Trying to understand the concept of a Universal Hashing function.

From Introduction of Algorithms by Cormen, Rivest et al

We now define the hash function $h_ab$ for any $a \in Z^*_p$ and any $b \in Z_p$ using a linear transformation followed by reductions modulo $p$ and then modulo $m$:

$h_{ab}(d) = ((ad + b) \mod p) \mod m)$

I understand the above from an algorithmic point of view for use in a hash-table. i.e. if you have some data, which you need to hash to get a bucket/index number, you pick a random a & b from the sets & evaluate the function $h_ab$ at d. There is only a single input to the function once you picked the a & b.

But instead if we are using for a getting a hash in cryptography (for e.g. for using in a one-time MAC like Carter-Wegman MAC), then we now have 2 inputs - a key (a cryptographic key rather than a key to be hashed for a hash table) & also the message to hashed. So how does it work here? For simplicity, if I assume a single block of message, then how do I use this universal function to evaluate the hash?

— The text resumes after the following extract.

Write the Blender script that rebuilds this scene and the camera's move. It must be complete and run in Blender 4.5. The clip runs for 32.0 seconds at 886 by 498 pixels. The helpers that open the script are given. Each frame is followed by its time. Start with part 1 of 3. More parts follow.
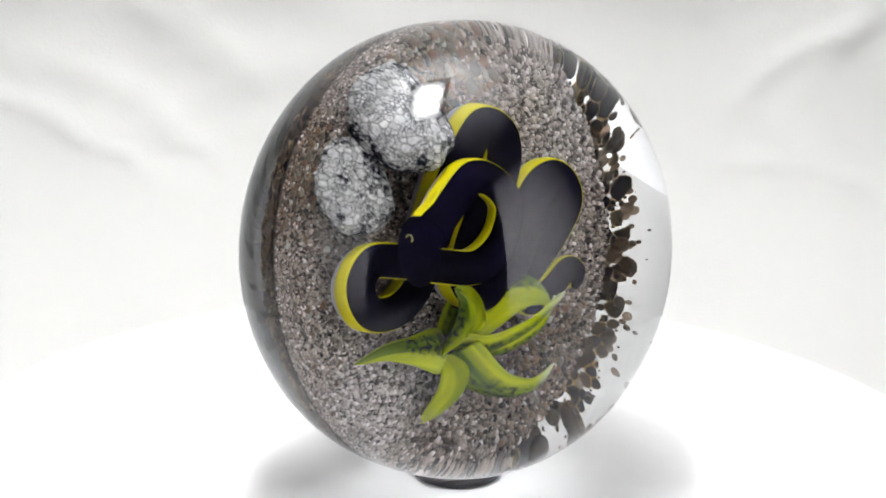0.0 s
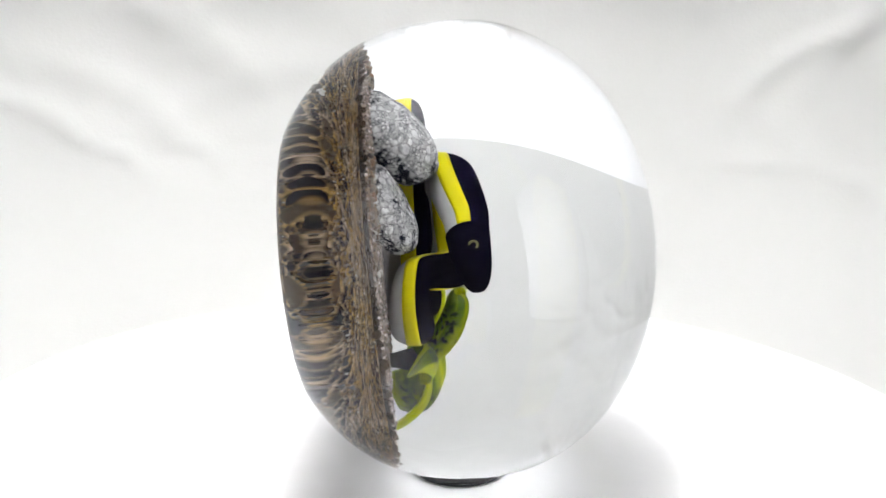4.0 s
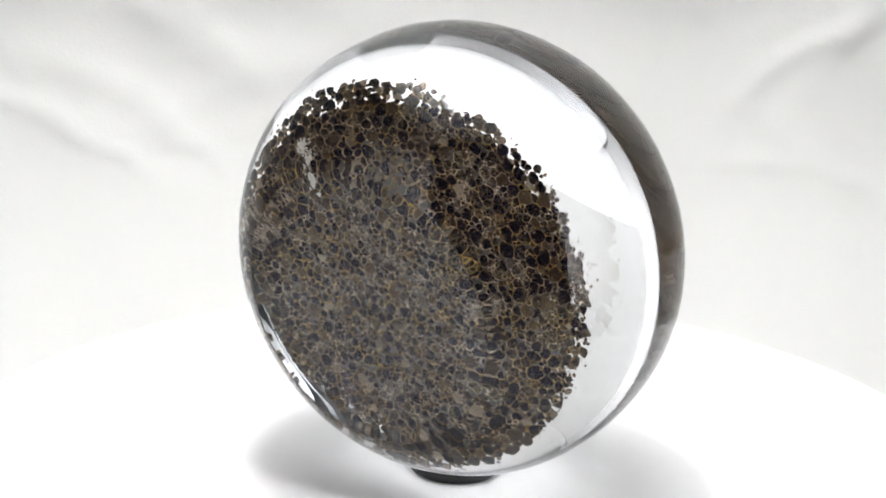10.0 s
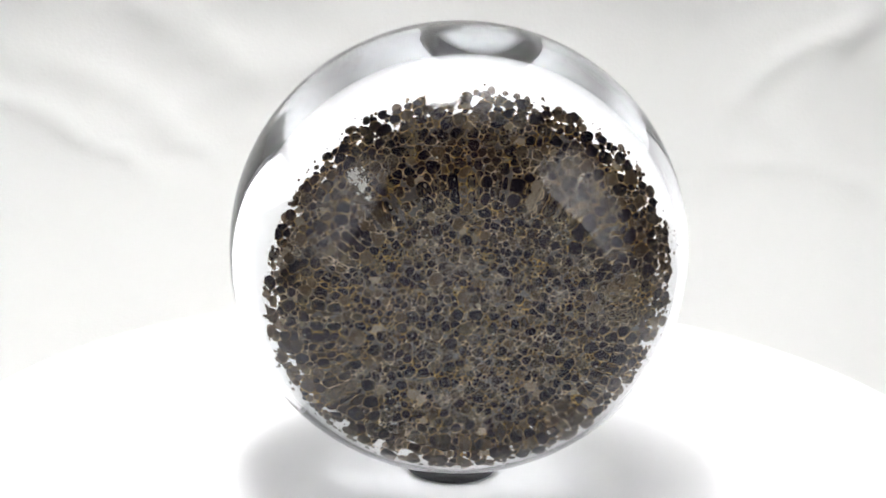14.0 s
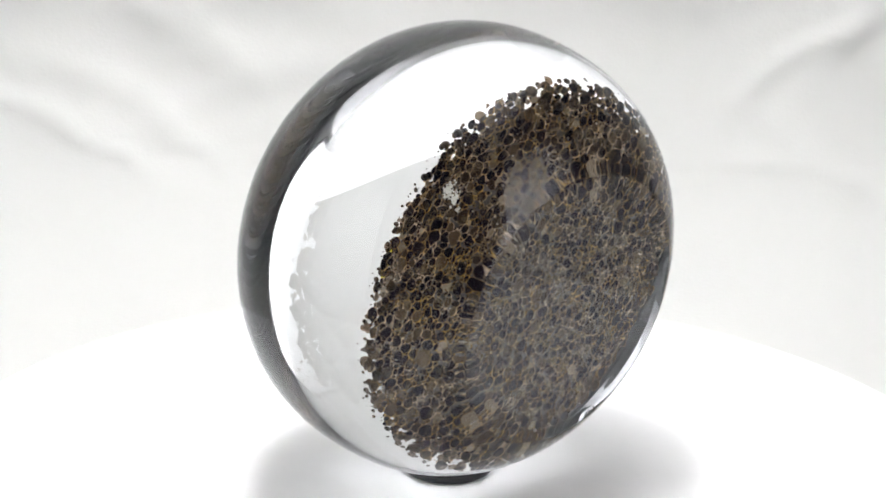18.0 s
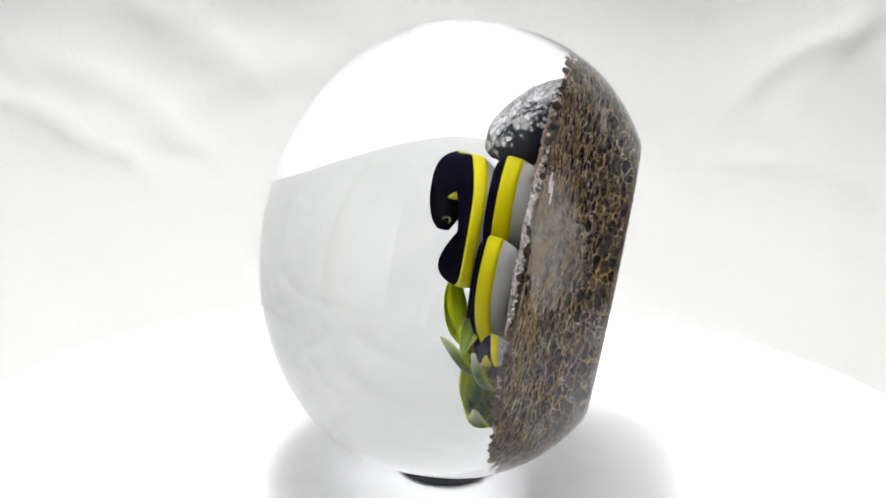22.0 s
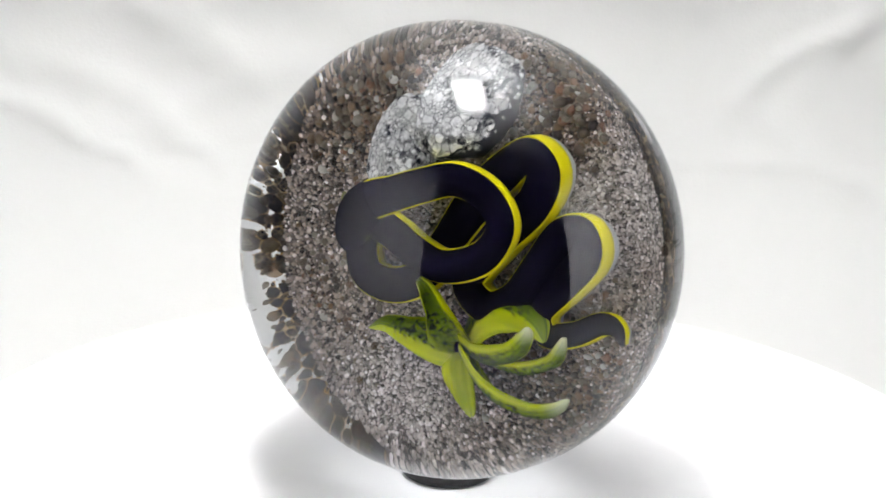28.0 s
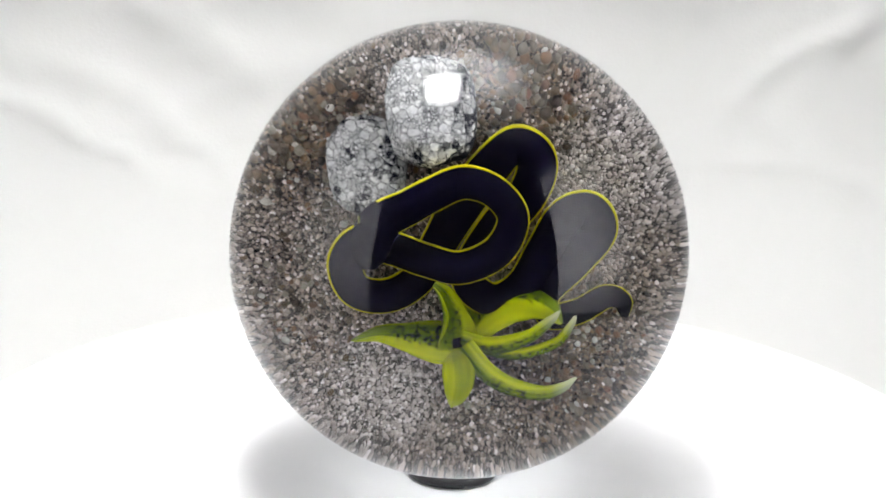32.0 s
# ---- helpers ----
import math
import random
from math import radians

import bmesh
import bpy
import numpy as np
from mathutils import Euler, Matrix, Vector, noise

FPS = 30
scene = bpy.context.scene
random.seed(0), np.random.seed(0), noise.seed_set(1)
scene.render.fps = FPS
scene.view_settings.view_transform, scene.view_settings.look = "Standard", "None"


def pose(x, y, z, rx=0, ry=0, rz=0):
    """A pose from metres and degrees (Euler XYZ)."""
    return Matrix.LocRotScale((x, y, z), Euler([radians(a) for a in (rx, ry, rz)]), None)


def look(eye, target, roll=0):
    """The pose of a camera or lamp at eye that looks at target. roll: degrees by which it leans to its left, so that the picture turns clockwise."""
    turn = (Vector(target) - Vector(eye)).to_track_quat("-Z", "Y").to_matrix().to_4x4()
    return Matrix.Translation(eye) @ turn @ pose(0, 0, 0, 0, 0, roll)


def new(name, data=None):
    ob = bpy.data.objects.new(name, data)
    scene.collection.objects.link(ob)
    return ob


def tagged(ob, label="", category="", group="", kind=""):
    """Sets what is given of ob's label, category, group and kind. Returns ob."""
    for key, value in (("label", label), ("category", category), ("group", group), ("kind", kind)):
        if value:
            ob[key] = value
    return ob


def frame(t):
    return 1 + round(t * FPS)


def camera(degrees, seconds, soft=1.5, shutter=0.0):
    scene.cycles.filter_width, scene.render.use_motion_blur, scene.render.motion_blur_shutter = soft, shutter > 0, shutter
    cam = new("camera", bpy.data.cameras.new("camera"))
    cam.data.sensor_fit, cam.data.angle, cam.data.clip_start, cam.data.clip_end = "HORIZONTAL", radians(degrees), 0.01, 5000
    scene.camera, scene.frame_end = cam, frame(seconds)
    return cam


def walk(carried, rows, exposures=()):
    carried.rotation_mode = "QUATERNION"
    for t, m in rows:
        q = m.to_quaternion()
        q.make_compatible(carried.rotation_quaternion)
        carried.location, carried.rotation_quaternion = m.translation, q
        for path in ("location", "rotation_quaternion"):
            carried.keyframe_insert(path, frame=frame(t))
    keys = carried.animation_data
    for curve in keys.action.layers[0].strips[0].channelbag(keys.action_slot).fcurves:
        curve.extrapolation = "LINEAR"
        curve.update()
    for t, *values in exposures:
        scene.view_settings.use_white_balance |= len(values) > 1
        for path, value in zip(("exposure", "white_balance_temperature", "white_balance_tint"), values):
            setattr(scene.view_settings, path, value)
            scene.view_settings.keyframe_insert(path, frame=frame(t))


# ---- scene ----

TL;DR - a Universal Hash function has only one input when used with Hash Tables, but 2 inputs when used in Cryptography for a one-time-MAC. What's the relation between these 2 kinds of hash functions. All places (Textbooks, Wikipedia etc) I look at, universal hashing is defined in terms of a single input functions, so how does it differ for functions taking 2 inputs)?

user93353
  • 2,348
  • 3
  • 28
  • 49

1 Answers1

2

For simplicity, if I assume a single block of message, then how do I use this universal function to evaluate the hash?

We shift some parameters from being part of the concrete function instance into the key.

For your example of $h_{ab}(d)=ad+b\mod p\mod m$ the following mapping is usual:

  • $d$ is the input to be hashed
  • $a$ is the secret key of the instantiation, reusable across multiple invocations
  • $b$ is the whitening value, it must be freshly random and hidden from adversaries for each invocation
  • $p,m$ are system parameters that depend on in which field you want to work and into which you have to encode your result, e.g. you could pick $p$ to be a relatively large prime and $m=2^k$ for some $k$.

Alternatively, if you insist on having only two non-parameter inputs, you can also force $a$ to have the same usage constraints as $b$ and declare them both "the key".

SEJPM
  • 46,697
  • 9
  • 103
  • 214